Understanding by Design(UbD)
Template applying UbD standards :Develop an implementation plan for teachers.
Scenario 4: Create your Own : digital technology tool for learning design.
Goal: School teachers(K-12)are able to identify technology tools for teaching use and implement their own online learning design.
Role: You are an instructional technologist tasked with developing a program to train teachers on implementing technology-based learning.
Audience: School teachers (K-12) with a diverse technology understanding and skill set.
Task: Develop an implementation plan for teachers to select and apply technology assets for student learning.
Example UbD Template 2.0 ....... Download Click here.
Background
Understanding by Design UbD is a model of planning championed by Wiggins and McTighe (1998) as a method of intentional planning in education. At its core, UbD has three main stages: (a) Identify the desired results, (b) determine the desired evidence, and (c) plan instruction and experiences to meet the results. The first stage examines the goals of a course and reviews the applicable standards and outcomes. This stage might be the most important of the three. As the standards movement becomes predominant in education, it is up to institutions to determine what is essential for students to know and be able to do in each subject. These outcomes, termed essential learnings, come from a governing body such as a school district, an institution, or a teacher with expertise in a particular field. The goal of the study school was to define essential learnings that have depth. Once the essential learnings had been clearly identified, the appropriate assessment evidence was determined to be a mix of formative and summative assessments as well as performance assessments to demonstrate understanding. The third step was to develop a plan for the unit or course that would expose the students to the goals and assess the success in meeting a given standard. The UbD design format was chosen so that each course that was developed had an intentional design. Part of the UbD framework included the many tools available for planning units. These tools helped the planners to identify results, consider appropriate evidence, and plan the steps to meet the standard. The UbD template informed the designer of the necessary components and helped in the UbD planning process (McTighe, Emberger, & Carber, 2008). Using UbD helped to ensure that the focus was on the 4 Cs.
MERLOT Journal of Online Learning and Teaching Vol. 11, No. 1, March 2015 .from https://jolt.merlot.org/vol11no1/Florian_0315.pdf
Using the Understanding by Design’s (UbD) framework can help ensure that curriculum, content, and assessment are aligned with the specific outcomes and transferable skills we seek to impart to our students. UbD is a process of backward curriculum design. There are three important steps to backward design planning:
What do I do in each Step?
Below is a short overview of each of the three steps. At the end, we'll explore each step in detail.
Step 1: Identify desired results
Begin with the end in mind: What are the desired results for the lesson, unit, or exercise? Identifying the specific content knowledge or skill set teachers expect from students helps to narrow focus.

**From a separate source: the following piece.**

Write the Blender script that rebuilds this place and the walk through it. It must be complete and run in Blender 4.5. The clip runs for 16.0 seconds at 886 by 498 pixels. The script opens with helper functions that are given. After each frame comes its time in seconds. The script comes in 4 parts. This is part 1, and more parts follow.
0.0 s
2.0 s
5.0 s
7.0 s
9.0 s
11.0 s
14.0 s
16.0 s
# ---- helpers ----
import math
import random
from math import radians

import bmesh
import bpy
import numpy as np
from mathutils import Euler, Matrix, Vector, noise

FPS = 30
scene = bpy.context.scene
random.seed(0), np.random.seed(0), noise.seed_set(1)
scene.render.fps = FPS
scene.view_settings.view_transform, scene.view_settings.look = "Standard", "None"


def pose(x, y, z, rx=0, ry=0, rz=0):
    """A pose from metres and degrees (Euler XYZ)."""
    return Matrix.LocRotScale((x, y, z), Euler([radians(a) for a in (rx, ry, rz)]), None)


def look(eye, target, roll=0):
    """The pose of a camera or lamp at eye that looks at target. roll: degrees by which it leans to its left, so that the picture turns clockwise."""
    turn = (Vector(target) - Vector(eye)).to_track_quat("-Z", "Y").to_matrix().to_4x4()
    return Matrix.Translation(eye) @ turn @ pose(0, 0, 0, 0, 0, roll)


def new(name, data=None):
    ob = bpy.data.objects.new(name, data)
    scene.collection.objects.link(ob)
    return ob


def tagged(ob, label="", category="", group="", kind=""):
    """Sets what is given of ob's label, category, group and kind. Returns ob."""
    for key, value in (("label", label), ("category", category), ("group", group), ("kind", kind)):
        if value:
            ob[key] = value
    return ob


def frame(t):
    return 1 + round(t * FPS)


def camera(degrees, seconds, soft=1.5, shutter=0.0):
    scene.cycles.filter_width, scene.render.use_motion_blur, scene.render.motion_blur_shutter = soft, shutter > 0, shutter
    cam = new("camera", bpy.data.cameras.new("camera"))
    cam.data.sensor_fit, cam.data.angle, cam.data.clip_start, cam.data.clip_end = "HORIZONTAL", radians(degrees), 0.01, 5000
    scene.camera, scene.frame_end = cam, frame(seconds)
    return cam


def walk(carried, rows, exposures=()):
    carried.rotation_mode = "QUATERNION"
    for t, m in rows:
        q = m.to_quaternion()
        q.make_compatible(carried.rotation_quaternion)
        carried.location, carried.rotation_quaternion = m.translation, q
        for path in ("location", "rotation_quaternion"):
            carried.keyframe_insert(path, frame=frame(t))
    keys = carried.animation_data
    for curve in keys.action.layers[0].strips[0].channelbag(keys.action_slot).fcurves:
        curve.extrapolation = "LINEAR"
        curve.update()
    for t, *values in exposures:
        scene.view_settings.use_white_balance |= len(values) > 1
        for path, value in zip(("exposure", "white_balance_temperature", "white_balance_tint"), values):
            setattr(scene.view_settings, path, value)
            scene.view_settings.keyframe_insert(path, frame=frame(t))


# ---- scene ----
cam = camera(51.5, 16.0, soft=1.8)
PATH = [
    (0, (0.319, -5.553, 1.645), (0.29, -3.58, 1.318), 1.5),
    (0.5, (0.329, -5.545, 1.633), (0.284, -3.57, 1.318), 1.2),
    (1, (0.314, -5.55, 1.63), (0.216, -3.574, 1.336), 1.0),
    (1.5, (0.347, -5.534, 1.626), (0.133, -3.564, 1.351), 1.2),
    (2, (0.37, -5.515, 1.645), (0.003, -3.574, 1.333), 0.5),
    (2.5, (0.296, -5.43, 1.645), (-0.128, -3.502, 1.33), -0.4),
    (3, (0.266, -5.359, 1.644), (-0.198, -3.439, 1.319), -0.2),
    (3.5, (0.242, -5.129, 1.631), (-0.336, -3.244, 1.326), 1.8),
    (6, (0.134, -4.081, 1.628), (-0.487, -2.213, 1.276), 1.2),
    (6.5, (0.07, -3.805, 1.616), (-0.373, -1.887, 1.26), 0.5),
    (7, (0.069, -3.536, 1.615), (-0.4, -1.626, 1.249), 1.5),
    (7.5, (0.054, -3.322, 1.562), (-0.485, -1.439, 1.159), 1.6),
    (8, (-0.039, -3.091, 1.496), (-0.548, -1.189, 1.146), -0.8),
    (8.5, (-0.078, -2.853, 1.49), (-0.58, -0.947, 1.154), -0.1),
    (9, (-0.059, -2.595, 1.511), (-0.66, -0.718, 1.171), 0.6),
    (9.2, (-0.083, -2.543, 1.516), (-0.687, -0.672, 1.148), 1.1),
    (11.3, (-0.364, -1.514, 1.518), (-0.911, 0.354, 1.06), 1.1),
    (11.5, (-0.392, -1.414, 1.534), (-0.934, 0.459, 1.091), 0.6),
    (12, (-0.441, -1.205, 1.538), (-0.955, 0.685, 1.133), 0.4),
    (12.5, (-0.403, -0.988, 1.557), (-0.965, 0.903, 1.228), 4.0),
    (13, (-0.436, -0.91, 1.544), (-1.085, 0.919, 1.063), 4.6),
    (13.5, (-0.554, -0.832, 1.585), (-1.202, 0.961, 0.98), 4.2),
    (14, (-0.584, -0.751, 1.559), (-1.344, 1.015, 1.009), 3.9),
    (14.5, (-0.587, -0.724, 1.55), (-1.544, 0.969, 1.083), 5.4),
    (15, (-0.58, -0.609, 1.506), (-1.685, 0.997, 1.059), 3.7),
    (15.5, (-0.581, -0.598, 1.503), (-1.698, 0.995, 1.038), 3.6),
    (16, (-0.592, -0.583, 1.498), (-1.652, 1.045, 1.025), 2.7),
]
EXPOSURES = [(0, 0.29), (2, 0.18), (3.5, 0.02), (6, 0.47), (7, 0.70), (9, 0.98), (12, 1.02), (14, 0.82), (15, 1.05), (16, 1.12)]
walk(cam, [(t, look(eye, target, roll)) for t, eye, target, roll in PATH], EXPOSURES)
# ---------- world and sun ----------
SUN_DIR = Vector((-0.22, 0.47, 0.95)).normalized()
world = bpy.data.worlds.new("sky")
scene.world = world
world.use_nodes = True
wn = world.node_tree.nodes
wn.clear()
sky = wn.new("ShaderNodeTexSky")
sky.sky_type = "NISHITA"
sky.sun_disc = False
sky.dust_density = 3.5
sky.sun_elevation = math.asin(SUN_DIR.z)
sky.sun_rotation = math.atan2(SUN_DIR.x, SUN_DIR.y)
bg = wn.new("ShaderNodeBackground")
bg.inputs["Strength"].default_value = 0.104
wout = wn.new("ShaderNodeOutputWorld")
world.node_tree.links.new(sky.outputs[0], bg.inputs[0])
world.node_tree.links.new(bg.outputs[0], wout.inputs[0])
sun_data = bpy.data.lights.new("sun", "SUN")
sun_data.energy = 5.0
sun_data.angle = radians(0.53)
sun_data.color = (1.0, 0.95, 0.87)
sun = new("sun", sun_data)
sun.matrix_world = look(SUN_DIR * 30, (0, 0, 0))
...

Textbooks, the Internet, and the world at large provide such rich content options that it can be difficult to hone in on our exact goals for a lesson.
Identifying the educational priorities of a lesson or unit deliberately narrows content into a manageable stream. “Understandings” and “Essential Questions” help articulate and communicate the educational priorities. This, again, narrows focus and ensures that content is the means, and skill acquisition and transfer are the end.

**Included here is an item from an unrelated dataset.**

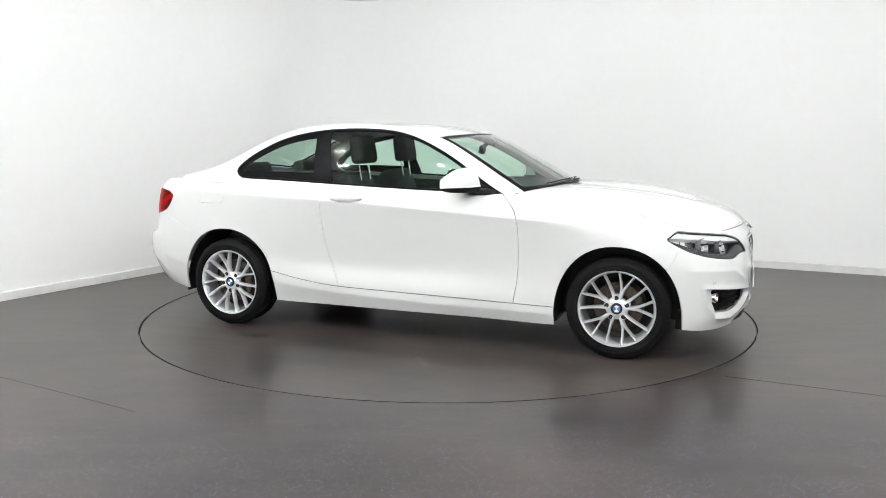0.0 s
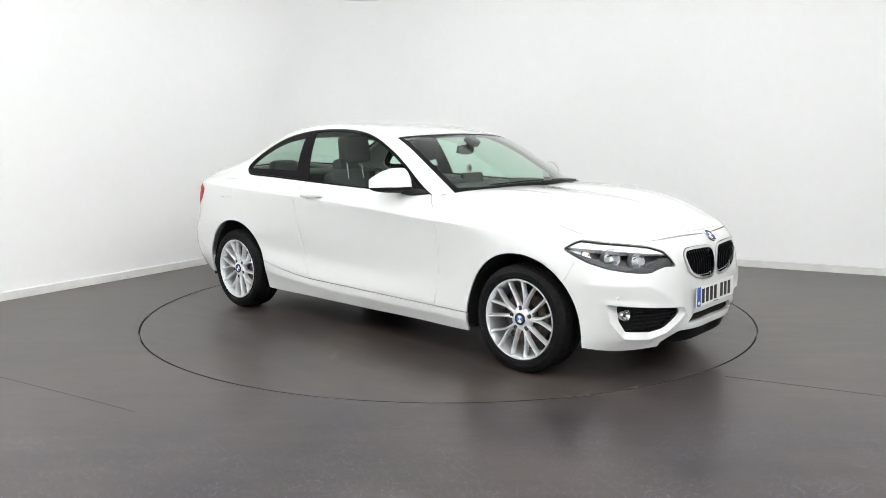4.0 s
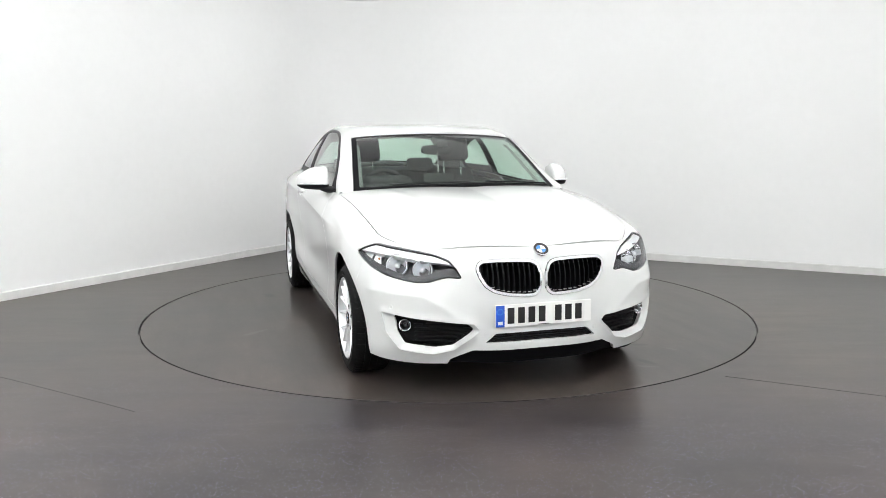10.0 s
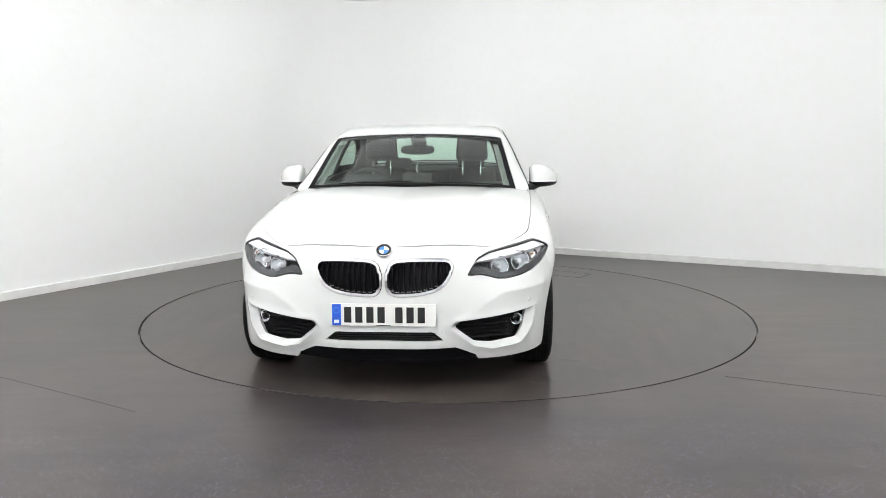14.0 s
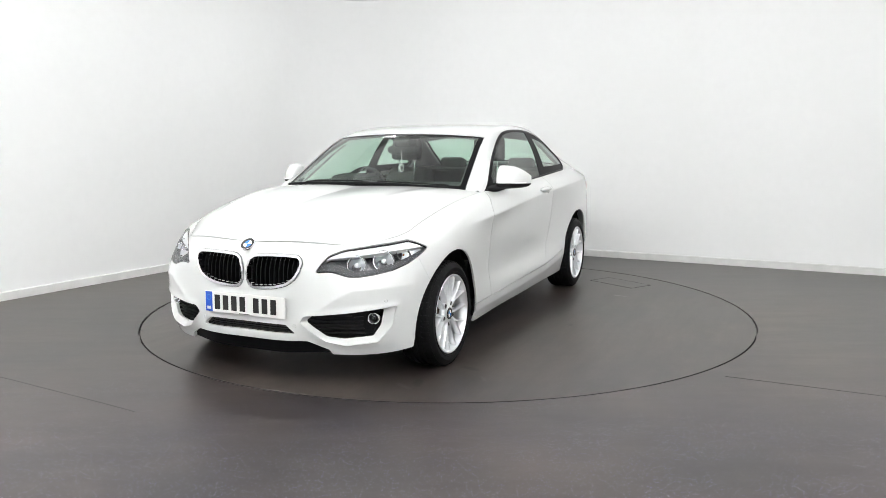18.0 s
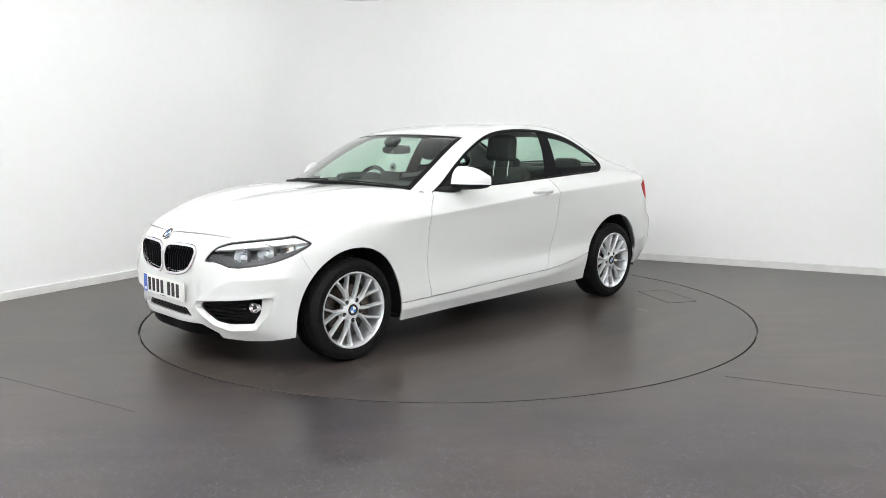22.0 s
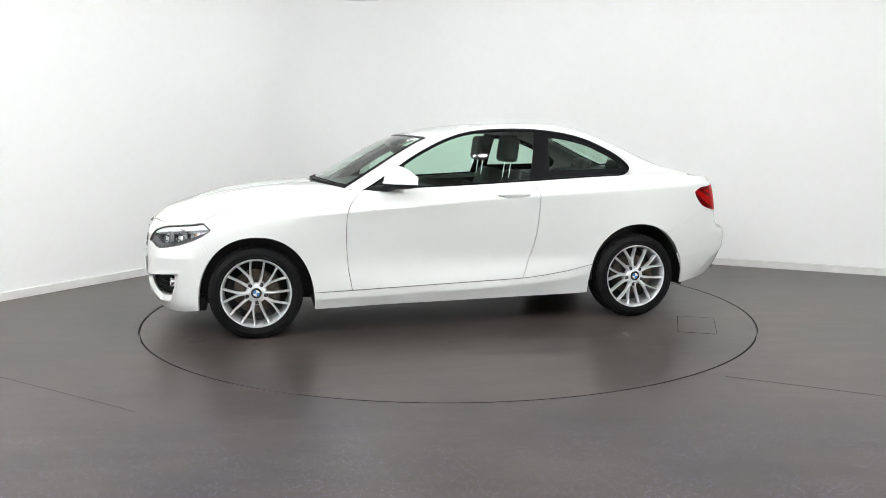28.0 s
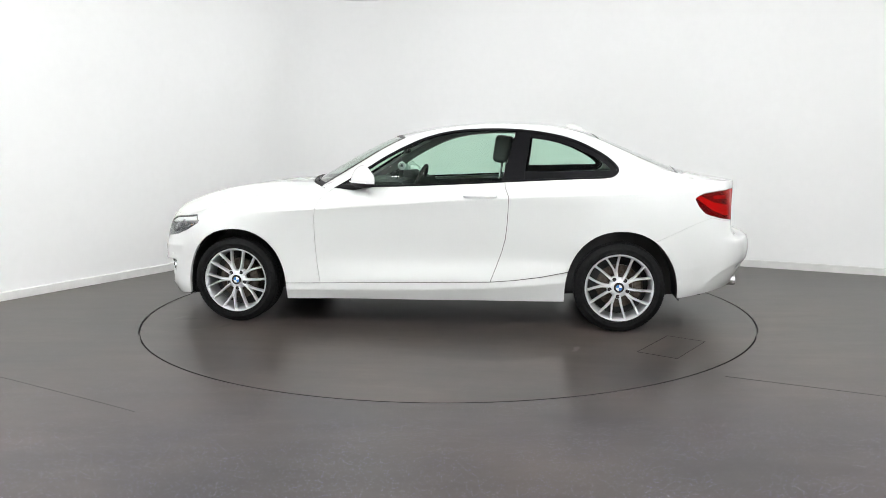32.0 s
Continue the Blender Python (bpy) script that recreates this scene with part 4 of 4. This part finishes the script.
def door_mirror(side):
    """A swept white cap over a black base, on a short black arm."""
    def rows_of(bm, low):
        rows = []
        for i in range(19):
            k = i / 18
            e = max(0.02, 1 - abs(2 * k - 1) ** 7) ** 0.5 if k < .5 else max(0.03, 1 - max(0, 2 * k - 1) ** 4) ** 0.5
            y = .792 + .200 * k
            rear = -.975 - .080 * k
            front = -.835 - .045 * k - .145 * k ** 3
            front = rear + (front - rear) * e
            z0 = .984 - .008 * k
            high = (.116 - .066 * (max(0, k - .3) / .7) ** 2.4) * (.78 + .22 * min(1, k / .12))
            row = []
            if low:
                drop = (.046 - .020 * k) * e
                ring = [(rear + .004, 0), (rear + .010, -drop * .7), (rear + (front - rear) * .35, -drop), (rear + (front - rear) * .75, -drop * .85), (front - .006, -drop * .4), (front + .002, 0)]
                row = [bm.verts.new((x, y * side, z0 + dz)) for x, dz in ring]
            else:
                for j in range(13):
                    a = j / 12
                    hh = max(0.0, 1 - ((a - .36) / .64) ** 2) ** .62 if a > .36 else 1 - .40 * ((.36 - a) / .36) ** 2
                    row.append(bm.verts.new((rear + (front - rear) * a, y * side, z0 + high * hh)))
                row.append(bm.verts.new((rear + .002, y * side, z0)))
            rows.append(row)
        n = len(rows[0])
        for a, b in zip(rows, rows[1:]):
            for j in range(n):
                bm.faces.new((a[j], a[(j + 1) % n], b[(j + 1) % n], b[j]))
        bm.faces.new(rows[0])
        bm.faces.new(rows[-1][::-1])
        bmesh.ops.recalc_face_normals(bm, faces=bm.faces)
        return bm
    mir = part("door_mirror", from_bm("door_mirror", rows_of(bmesh.new(), True), M_BLACK, 50), car, "door mirror with a white cap and black base")
    part("cap", from_bm("cap", rows_of(bmesh.new(), False), M_PAINT, 60), mir, "white mirror cap")
    gl = bmesh.new()
    rows = []
    for k in (.12, .2, .3, .45, .6, .72, .82):
        x, y, z = -.978 - .080 * k, (.792 + .200 * k) * side, .984 - .008 * k
        high = .116 - .066 * (max(0, k - .3) / .7) ** 2.4
        rows.append([gl.verts.new(c) for c in ((x, y, z + .006), (x, y, z + high * .56), (x + .004, y, z + high * .56), (x + .004, y, z + .006))])
    for a, b in zip(rows, rows[1:]):
        for j in range(4):
            gl.faces.new((a[j], a[(j + 1) % 4], b[(j + 1) % 4], b[j]))
    gl.faces.new(rows[0])
    gl.faces.new(rows[-1][::-1])
    bmesh.ops.recalc_face_normals(gl, faces=gl.faces)
    part("mirror_glass", from_bm("mirror_glass", gl, M_REFLECT), mir)
    strip_pts = [(-.833 - .045 * k - .145 * k ** 3, (.792 + .200 * k) * side, .990 - .008 * k) for k in (.25, .35, .45, .55, .65, .75, .85, .92)]
    part("indicator_strip", from_bm("indicator_strip", tube_bm(strip_pts, 0.0045, 8), M_SILVERTRIM, 60), mir, "clear indicator strip along the cap")
    foot = tube_bm([(-.775, .752 * side, .944), (-.82, .775 * side, .944), (-.87, .80 * side, .947), (-.92, .835 * side, .957)], [.044, .044, .042, .038], 14, flat=0.55)
    part("foot", from_bm("foot", foot, M_BLACK, 60), mir, "black arm of the mirror")


for sd, dr in zip((1, -1), DOORS):
    handle(sd, dr)
    door_mirror(sd)

# wipers, aerial, exhaust
for y0, y1 in ((-.62, .02), (-.02, .60)):
    pts = []
    for i in range(13):
        y = y0 + (y1 - y0) * i / 12
        pts.append((-.425 - .30 * y * y, y, .994 - .065 * y * y))
    wp = part("wiper", from_bm("wiper", tube_bm(pts, [.008 - .004 * i / 12 for i in range(13)], 8), M_BLACK, 60), car, "black windscreen wiper")
    part("blade", from_bm("blade", tube_bm([(p[0] - .025, p[1], p[2] + .010) for p in pts[3:]], .005, 6), M_BLACK, 60), wp)
fin = bmesh.new()
sec = []
for i in range(9):
    t = i / 8
    x = -2.325 - .20 * t
    h = .034 * math.sin(math.pi * (0.12 + .80 * t) ** .8) * (1 if t > 0 else .1)
    wd = .026 * math.sin(math.pi * (0.06 + .9 * t) ** .7) + .004
    zb = 1.356 - .055 * t * t
    sec.append([fin.verts.new(c) for c in ((x, -wd, zb), (x, -wd * .35, zb + h * .8), (x, 0, zb + h + .004), (x, wd * .35, zb + h * .8), (x, wd, zb))])
for a, b in zip(sec, sec[1:]):
    for j in range(4):
        fin.faces.new((a[j], a[j + 1], b[j + 1], b[j]))
fin.faces.new(sec[0])
fin.faces.new(sec[-1][::-1])
bmesh.ops.recalc_face_normals(fin, faces=fin.faces)
part("roof_aerial", from_bm("roof_aerial", fin, M_PAINT, 50), car, "white shark-fin roof aerial")
for dy in (.46, .54):
    part("exhaust_tip", from_bm("exhaust_tip", lathe_bm([(.030, .16), (.034, .165), (.036, .16), (.036, 0), (.030, 0), (.028, .15)], 28), M_CHROME, 40), car, "chrome exhaust tip", facing((-3.345, dy, .293), (-1, 0, 0)))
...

Step 2: Determine a method of assessment
In the second step, you decide how to assess learning. This assessment goes much deeper than a simple multiple-choice exam. It should measure a person’s ability to attain those educational goals and exhibit high-level learning. Major assessments should examine several of the six key traits of deep learning identified by UbD: Explanation, Interpretation, Application, Perspective, Empathy, Self-knowledge.
Deliberate assessment may not measure every time, but when significant learning needs to be examined, an assessment that requires a combination of these skills can help instructors to know if students understand the material enough to transfer their knowledge outside of the classroom.
Step 3: Plan instruction and learning experiences
Once you have created deliberate goals and identified assessment methods, plan individual learning experiences aligned to the educational goals and assessment with a deliberate focus on how those individual learning experiences support transfer, meaning-making, and skill acquisition.
An important final step can be a reflection. After the individual lessons or the unit as a whole, it is incredibly important to revisit that first step and measure how effectively the individual learning experiences aligned with the overall goals.
UbD is a way of thinking purposefully about curricular planning and school reform. It offers a 3-stage design process, a set of helpful design tools, and design standards -- not a rigid program or prescriptive recipe. The primary goal of UbD is student understanding: the ability to make meaning of “big ideas” and transfer their learning. UbD reflects a “continuous improvement” approach. The results of curriculum designs - student performance - informs needed adjustments.